I think as I described during the call, I think the good news or some positive outlook is that some positive events are happening within those companies in those ratings, term sheets and events happening. But until they happen and close, given this environment, we need to remain cautious and optimistic proactive. And then when those events close, then move them up and upgrade them.

P
Paul Johnson
analyst

Got it. And then last question for me on dividends. At this point, this quarter is now, it's about a 17% yield on NAV where the current dividend rate is at. You talked about you're probably going to be deleveraging at least in the first half of this year. I guess what can you say kind of thoughts around that level and your confidence to generate that level of rigs?

C
Christopher Mathieu
executive

Yes. So I'd say 2 things. One is when you think about the elevation of the yields in 60% of our portfolio is floating rate, 40% is fixed. There's also a substantial portion of our leverage that is fixed rate. So the net interest margin is pretty well protected for at least some period, I mean in a declining rate environment. So we're pretty comfortable with that.

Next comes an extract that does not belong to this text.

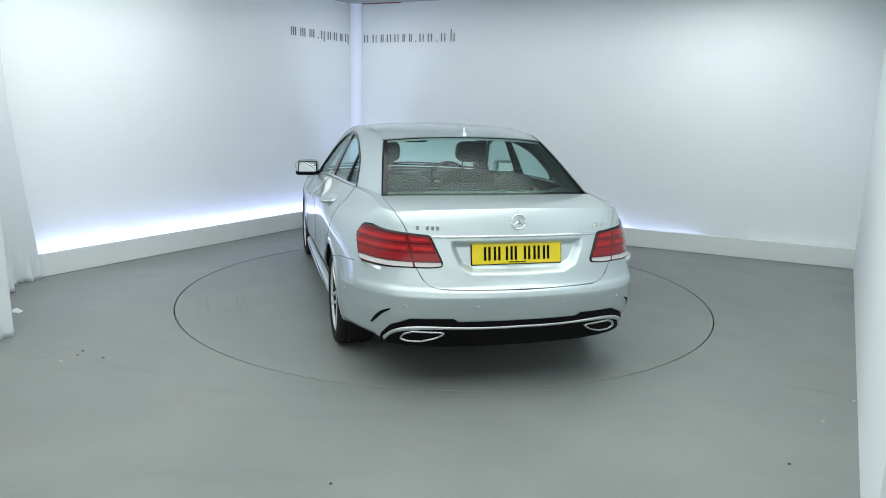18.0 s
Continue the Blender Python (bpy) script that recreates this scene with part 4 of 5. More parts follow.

Also with the declining leverage, there is some room. So one of the things to think about is when in '22 and '23 when yields were going up, the dividend was increased, but it was not excessively increased during those areas. And as a result, you've seen the spillover income continue for almost 2 years to increase. So I think there's substantial ordinary income that's stored to maintain a stable dividend. But the ordinary income or NII is expected to be pretty stable as well, given the strength of the income-producing portfolio.

Operator

This concludes our question-and-answer session. I would like to turn the conference back over to Mr. Jim Labe for any closing remarks.

J
James Labe
executive

Thank you, operator. As always, I would like to thank everyone for listening and participating in today's call. We look forward to talking with you all again next quarter. Thanks again, and have a nice day.

Operator

The conference has now concluded. Thank you for attending today's presentation, and you may now disconnect.